UB dental professor studying immune system’s role in Sjögren’s disease

BUFFALO, N.Y. — Sjögren’s disease affects about 4 million people in the United States, predominately women. Characterized by severely reduced tears and saliva, the autoimmune disease makes the sufferers’ mouths feel like they’re filled with cotton and often results in tooth decay and difficulty swallowing.

Jill M. Kramer, DDS, PhD, associate professor in the Department of Oral Biology at the University at Buffalo School of Dental Medicine, is looking at how targeting a key molecule in the immune system could lead to better therapies for this debilitating condition.

“There are no FDA-approved drugs for Sjögren’s other than those that reduce eye inflammation,” she said. “Unfortunately, we don’t have anything that prevents the loss of salivary flow or reverses it. As dentists, we just advise patients to drink lots of water, avoid sugary, sticky foods, brush their teeth often, and use high-fluoride products to manage the symptoms and try to prevent decay.”’

Second NIH award for study

Kramer, who has studied Sjögren’s disease for several years, hopes that more effective treatments will become available in the near future. She recently received a $2.1 million, five-year renewal grant from the National Institute of Dental and Craniofacial Research (NIDCR), which is part of the National Institutes of Health (NIH), to study the molecule MyD88 and how it is activated by various receptors. This study continues research that Kramer and her team began in 2017.

“We know that MyD88 plays a key role in the immune system by helping cells respond to the signals that trigger inflammation,” she said. “If you don’t have this molecule, you’re very susceptible to disease.”

In their initial study, MyD88 was genetically removed from mice that were prone to Sjögren’s, and they didn’t exhibit the typical dry mouth or inflamed organs.

“We knew that MyD88 was really important because if it was gone, a lot of the disease manifestations were completely abrogated,” Kramer said.

There is a huge caveat: the mice typically became very sick by six months of age. Thus, blocking MyD88 may not work as a therapeutic approach to combatting Sjögren’s because humans could become severely ill with other diseases.

Understanding exactly how MyD88 causes Sjögren’s, however, could lead to the development of new drugs that block these harmful pathways.

Connections to other autoimmune diseases

Kramer and her team are expanding their study of the specific receptors that activate MyD88 and how they communicate with each other. Kramer is collaborating with dental school colleague Rose-Anne Romano, PhD, who is also an associate professor in the Department of Oral Biology, to understand these interactions in patients and mice with Sjögren’s disease.

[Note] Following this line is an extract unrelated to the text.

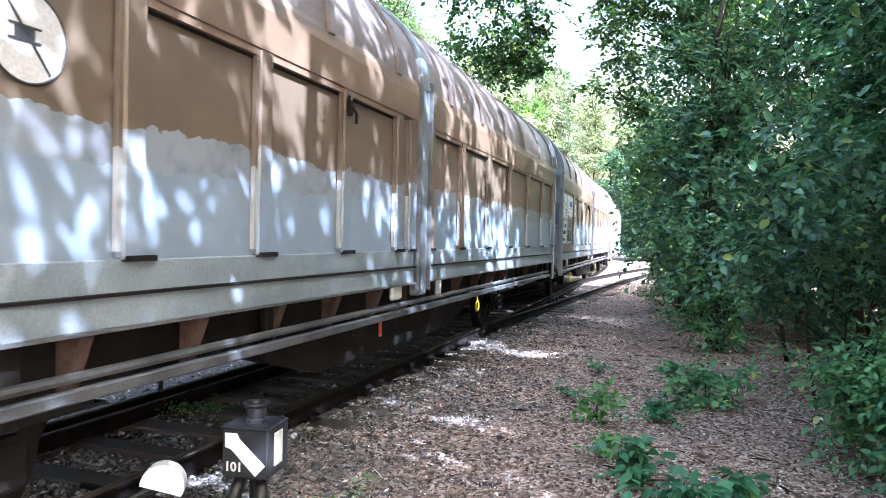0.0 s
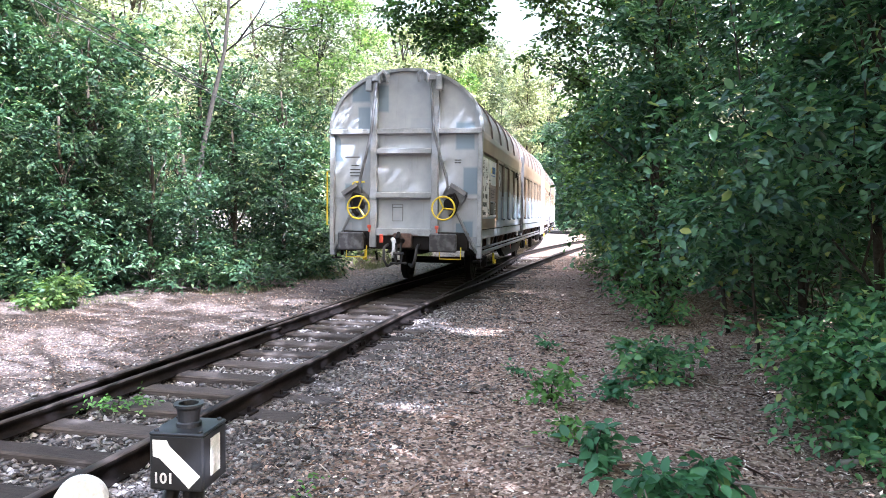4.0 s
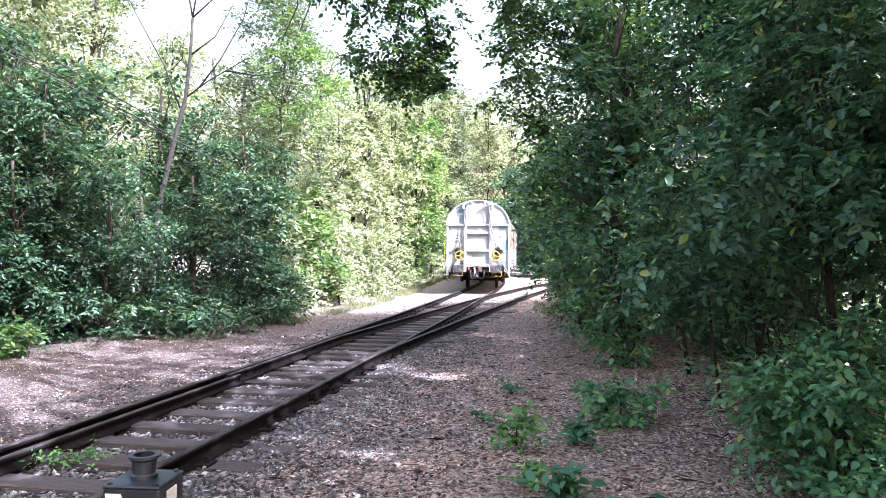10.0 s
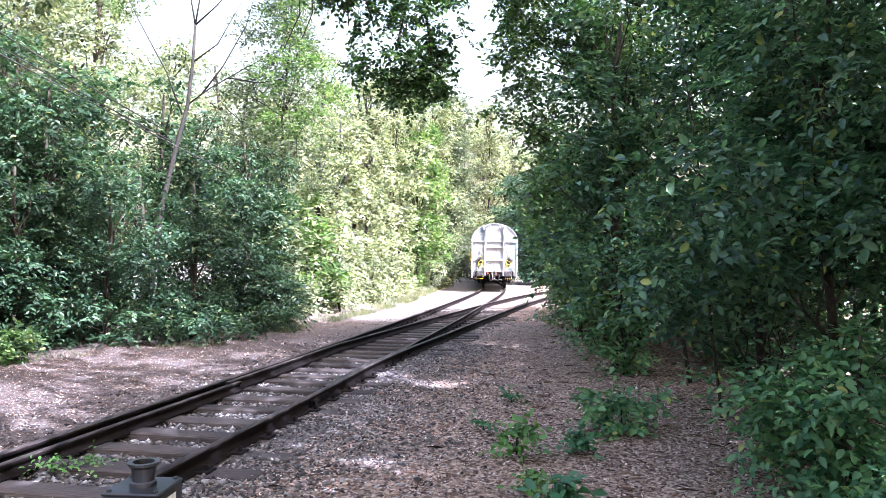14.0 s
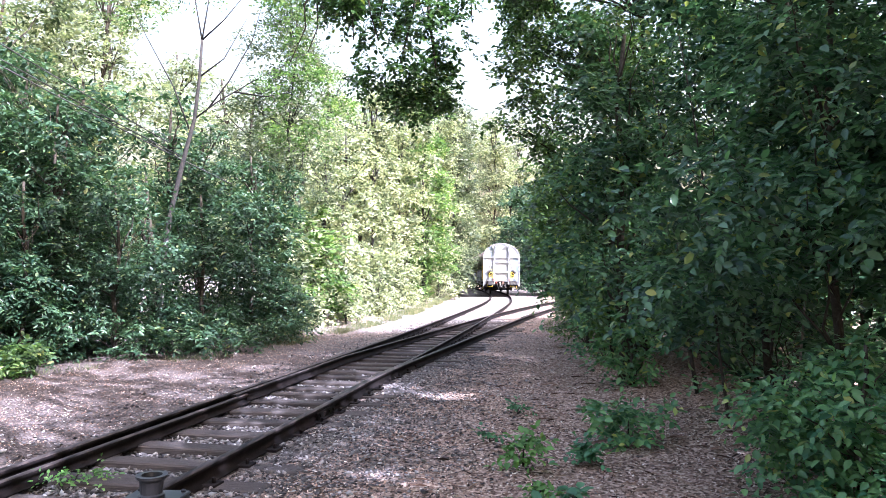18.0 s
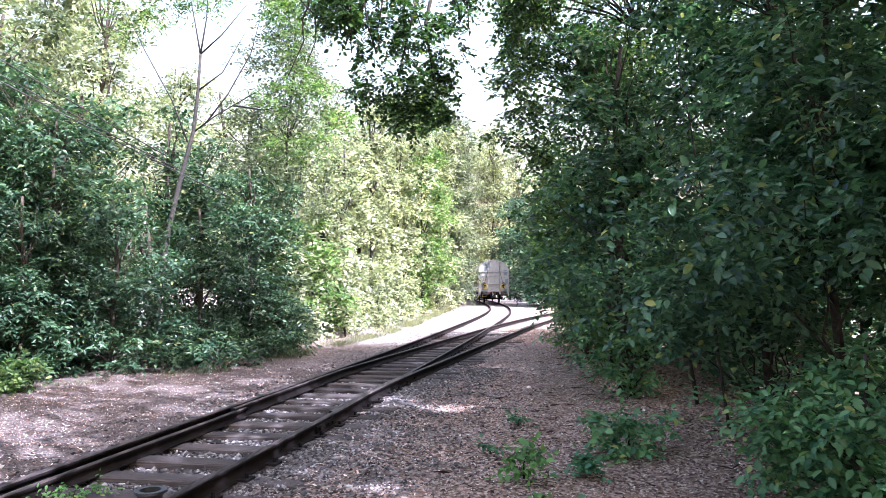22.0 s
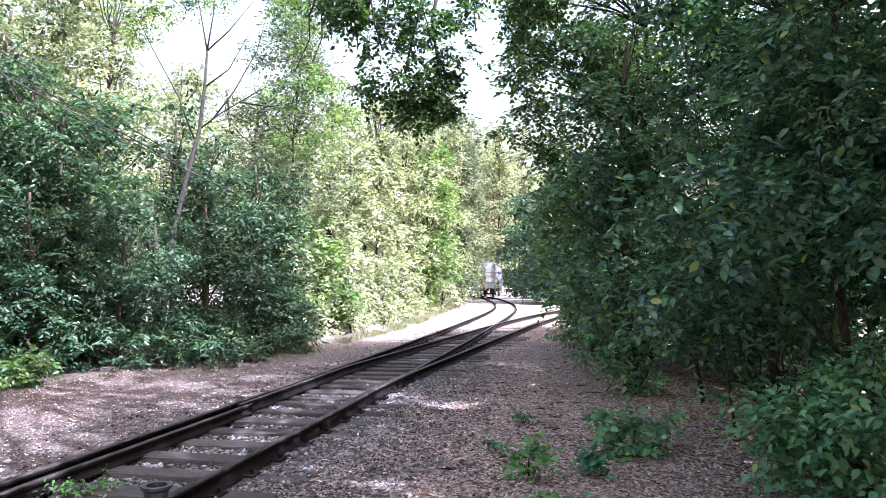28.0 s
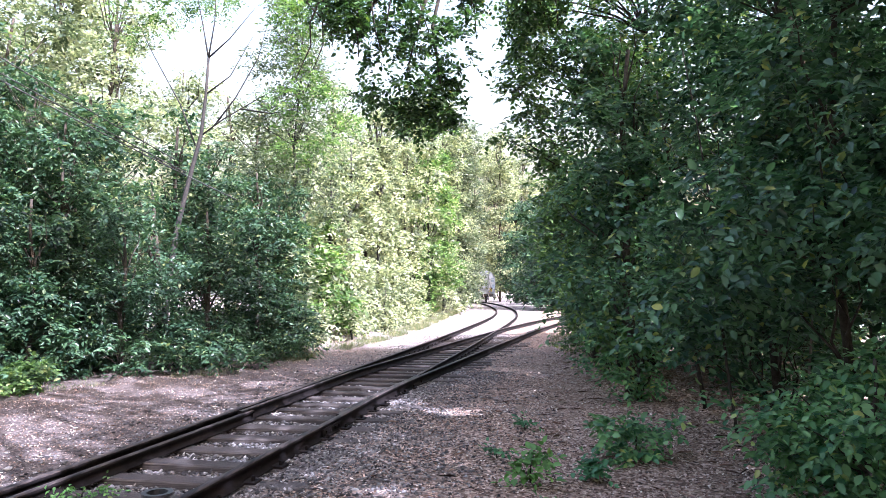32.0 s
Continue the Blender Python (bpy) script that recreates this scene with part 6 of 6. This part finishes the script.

Also, PhD student Sheta Biswas and master’s student Bayan Alhaddad are working on the project.

A group of molecules called toll-like receptors (TLRs) play a crucial role, acting like sensors on immune cells that help the body detect germs or danger. The researchers[investigators?] have discovered that two different receptors, TLR7 and TLR9, are especially important, and there is a sex bias in how they work.

For instance, female mice that didn’t have TLR7 had a lessened amount of Sjögren’s disease, while the male mice got sicker.

“It made us wonder: Should we be thinking about treating males and females differently?” Kramer said. “It raises some interesting questions for us to consider from a therapeutic perspective.”

Insights gained from studying Sjögren’s could potentially benefit patients with other autoimmune diseases, such as lupus and rheumatoid arthritis, she said.

It was actually literature on lupus, which has been studied much more extensively than Sjögren’s, that provided Kramer with ideas for the UB study.

“When TLR7 was knocked out in lupus mouse models, the animals were much healthier,” she said. “And when TLR7 is mutated in humans, it can become overactive and drive lupus. When scientists put that same mutated TLR7 into mice, the mice developed a lupus-like disease. Obviously, lupus is a different disease than Sjögren’s, but some of the molecular findings are similar.”

She noted that current work in the field focuses on understanding Sjögren’s disease from a molecular perspective, and such studies will likely inform treatments for Sjögren’s and similar diseases.

“We’re starting to appreciate the fact that even though patients may be diagnosed clinically with Sjögren’s disease, there can actually be distinct molecular variations within these patients,” she explained. “And if we can identify specific subsets of patients with particular variations, we may be able to predict which patients may respond well to a specific treatment. I think as our understanding grows, we will be able to group patients according to their molecular profiles and then treat them in a targeted way.”

While the team hasn’t performed clinical trials, it is working with Jennifer Frustino, DDS, PhD, the director of oncology research and the associate chief of service, dentistry/Division of Oral Oncology & Maxillofacial Prosthetics at Erie County Medical Center, to get healthy salivary gland tissues from patients. This helps them understand how MyD88 in salivary gland cells contributes to inflammation in salivary cells.

“Our hope is that as we gain a more sophisticated understanding of how the disease progresses,” Kramer said,  “and about the differences between males and females, and the way that these molecules talk to each other, we can effectively block key mediators of inflammation without making the patient immunocompromised.”